English football club season

The 1892–93 English football season was Aston Villa's 5th season in the Football League. The season fell in what was to be called Villa's golden era. This season saw the introduction of the Second Division below the now First Division clubs.

George Ramsay would continue in charge of Aston Villa while the Management Committee continued to pick the team. Frederick Rinder had become the club's financial secretary in 1892, and set about installing turnstiles at Villa's Wellington Road, Perry Barr ground. Gate receipts immediately increased from £75 to £250. He introduced many other good business practices to the club. It was his idea to make Aston Villa a limited company. Rinder would later be known as the 'Grand Old Man of Aston Villa'.

First-class cricketer and England football international, Jack Devey was Captain. Denny Hodgetts also captained the team. There were debut appearances for Bill Dunning (64), Bob Chatt, Jack Ramsay, Peter Dowds, Jock Fleming, George A Davis, Jimmy Logan, Fred Burton, Bob Roberts, David Skea, William Devey, Albert Woolley and Arthur Stokes (13).

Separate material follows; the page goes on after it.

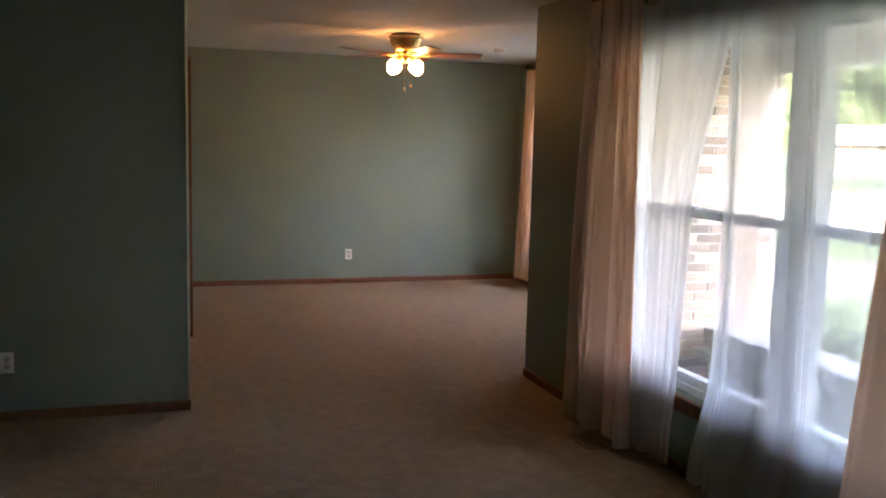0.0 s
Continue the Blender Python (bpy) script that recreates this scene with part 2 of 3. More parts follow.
def mesh_of(bm, name, material, smooth=False):
    me = bpy.data.meshes.new(name)
    bmesh.ops.recalc_face_normals(bm, faces=bm.faces[:])
    for f in bm.faces:
        f.smooth = smooth
    bm.to_mesh(me)
    bm.free()
    me.materials.append(material)
    return me


def part(name, bm, material, parent=None, label="", smooth=False):
    ob = new(name, mesh_of(bm, name, material, smooth))
    if parent is not None:
        ob.parent = parent
    if label:
        ob["label"] = label
    return ob


def thing(name, at, label, category, group="", kind="", rz=0.0):
    ob = new(name)
    ob.empty_display_size = 0.1
    ob.matrix_world = pose(*at, 0, 0, rz)
    return tagged(ob, label, category, group, kind)


def box(lo, hi, bevel=0.0, bm=None):
    own = bmesh.new()
    bmesh.ops.create_cube(own, size=1)
    c = [(a + b) / 2 for a, b in zip(lo, hi)]
    s = [b - a for a, b in zip(lo, hi)]
    for v in own.verts:
        v.co = Vector([c[i] + v.co[i] * s[i] for i in range(3)])
    if bevel:
        bmesh.ops.bevel(own, geom=own.edges[:], offset=bevel, segments=2, affect="EDGES", profile=0.5)
    if bm is None:
        return own
    tmp = bpy.data.meshes.new("tmp")
    own.to_mesh(tmp)
    own.free()
    bm.from_mesh(tmp)
    bpy.data.meshes.remove(tmp)
    return bm


def lathe(profile, segs=28, m=None, bm=None):
    """Turns (radius, z) points round the z axis."""
    bm = bm or bmesh.new()
    m = m or Matrix.Identity(4)
    rings = []
    for r, z in profile:
        if r < 1e-5:
            rings.append([bm.verts.new(m @ Vector((0, 0, z)))])
        else:
            rings.append([bm.verts.new(m @ Vector((r * math.cos(2 * math.pi * i / segs), r * math.sin(2 * math.pi * i / segs), z))) for i in range(segs)])
    for a, b in zip(rings, rings[1:]):
        for i in range(segs):
            j = (i + 1) % segs
            if len(a) == 1 and len(b) == 1:
                continue
            if len(a) == 1:
                bm.faces.new((a[0], b[i], b[j]))
            elif len(b) == 1:
                bm.faces.new((a[i], a[j], b[0]))
            else:
                bm.faces.new((a[i], a[j], b[j], b[i]))
    return bm


def tube(points, radius, segs=8, bm=None, ends=True):
    """A round bar along points; radius may be a list."""
    bm = bm or bmesh.new()
    pts = [Vector(p) for p in points]
    rs = radius if isinstance(radius, (list, tuple)) else [radius] * len(pts)
    rings = []
    for k, p in enumerate(pts):
        d = (pts[min(k + 1, len(pts) - 1)] - pts[max(k - 1, 0)]).normalized()
        up = Vector((0, 0, 1)) if abs(d.z) < 0.9 else Vector((1, 0, 0))
        u = d.cross(up).normalized()
        w = d.cross(u)
        rings.append([bm.verts.new(p + rs[k] * (math.cos(2 * math.pi * i / segs) * u + math.sin(2 * math.pi * i / segs) * w)) for i in range(segs)])
    for a, b in zip(rings, rings[1:]):
        for i in range(segs):
            j = (i + 1) % segs
            bm.faces.new((a[i], a[j], b[j], b[i]))
    if ends:
        bm.faces.new(rings[0])
        bm.faces.new(rings[-1])
    return bm


def prism(points, z0, z1):
    """An upright block over a plan outline."""
    bm = bmesh.new()
    lo = [bm.verts.new((x, y, z0)) for x, y in points]
    hi = [bm.verts.new((x, y, z1)) for x, y in points]
    bm.faces.new(lo)
    bm.faces.new(hi)
    k = len(points)
    for i in range(k):
        bm.faces.new((lo[i], lo[(i + 1) % k], hi[(i + 1) % k], hi[i]))
    return bm


def structure(name, bm, material, label="", category=""):
    return tagged(part(name, bm, material), label, category, kind="structure")


# ---- the plan ----
H = 2.44            # ceiling
XP = 2.205          # inner face of the front wall beside the near window
YP = 0.283          # inner face of the side wall of the projecting far room
XW = 3.832          # inner face of the far room's front wall
YF = 4.395          # far wall
XB, YB = -3.6, -8.2  # back corner of the near room
XPO, XWO, YPO = 2.43, 3.99, 0.06
W1 = (-3.60, -0.82, 0.385, 2.12)   # near window opening: y0, y1, sill, head
W2 = (1.40, 3.82, 0.50, 2.12)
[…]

As late as 1901, in the warm weather months, Villa would forgo their heavier woollen club colours in favour of thin cotton red shirts.
==First Division==

Source: avfchistory.co.uk

| Pos | Teamv; t; e; | Pld | W | D | L | GF | GA | GAv | Pts |
|---|---|---|---|---|---|---|---|---|---|
| 2 | Preston North End | 30 | 17 | 3 | 10 | 57 | 39 | 1.462 | 37 |
| 3 | Everton | 30 | 16 | 4 | 10 | 74 | 51 | 1.451 | 36 |
| 4 | Aston Villa | 30 | 16 | 3 | 11 | 73 | 62 | 1.177 | 35 |
| 5 | Bolton Wanderers | 30 | 13 | 6 | 11 | 56 | 55 | 1.018 | 32 |
| 6 | Burnley | 30 | 13 | 4 | 13 | 51 | 44 | 1.159 | 30 |

==FA Cup==

First round

| Tie No. | Home team | Score | Away team | Date |
|---|---|---|---|---|
| 2 | Darwen | 5–4 | Aston Villa | 21 January 1893 |

==Birmingham Cup==
Burslem Port Vale were eliminated in the Second Round of the Birmingham Senior Cup by Aston Villa.